It doesn’t matter if you’re a seasoned buyer, a first time buyer, or a seller. Every person who has ever been involved in a real estate transaction has one thing on their mind when it comes to attending a closing. How much am I going to have to bring to the table?
Lower closing costs for buyers could mean they can afford a larger home while still maintaining their budget. It would also mean lowering their mortgage payments or just bringing less money to the closing. In some cases, sellers may actually agree to pay some or all of the buyer’s closing costs, depending on the contract negotiations go when the home purchase agreement is made.
Closing costs can be just as much as a down payment for the home, and no one appreciates getting a bigger bill than they anticipated right before the papers need to be signed. Many people question the fees and the amounts associated with closing costs, and some may feel slighted when they receive their final Closing Disclosure Form.
That’s where a Good Faith Estimate used to come in. A Good Faith Estimate was a document that estimated how much someone needed to bring to the closing of a property.
After several years, the Good Faith Estimate was complete with itemized payments, calculated to include any fees or charges that will be due upon closing. A good faith estimate allows borrowers to shop around and compare costs of loans with several lenders before settling on the best choice for them. Smart buyers will look at several lenders to compare costs and any unique situations that they are in.
The Good Faith Estimate will not only include what both the borrower and seller owe at the closing itself, but it will also outline all of the costs of the mortgage loan, such as the loan amount, term, interest rate, penalties, and any other pertinent information.
It should be noted that the Good Faith Estimate was replaced in 2015 with two documents, known as the Loan Estimate and the Closing Disclosure Form. However, if applying for a reverse mortgage, the Good Faith Estimate will be utilized.
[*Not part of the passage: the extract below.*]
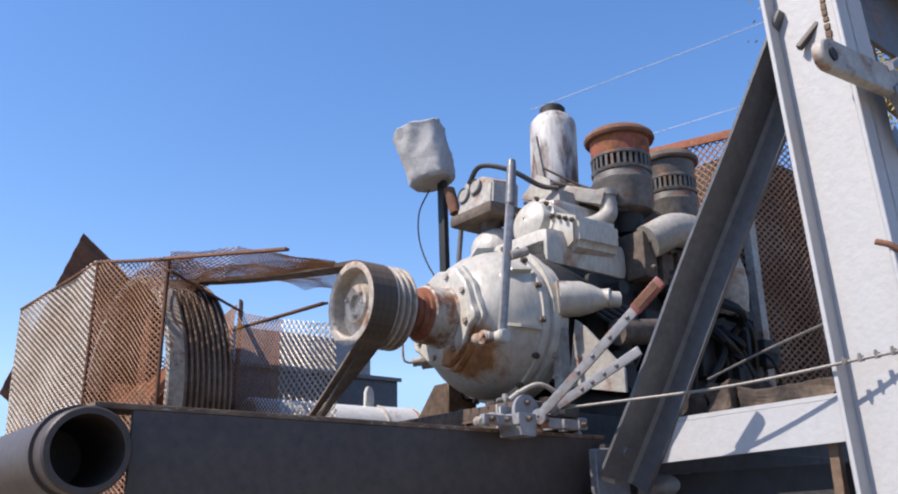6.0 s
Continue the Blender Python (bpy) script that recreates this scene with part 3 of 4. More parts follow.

Now the question is, “What is a Loan Estimate, or a Closing Disclosure Form?” A Loan Estimate is a form you receive after applying for a mortgage. It gives you important information and details about your loan. As well as showing your payment calculations and estimates. It shows you how much you’re borrowing, how much your monthly payment will be, how much you should bring to the closing, and much more. A Closing Disclosure is a form filled with exact numbers. Whereas a Loan Estimate is simply an estimate or a guess. These tool are necessary and required when looking to obtain a mortgage.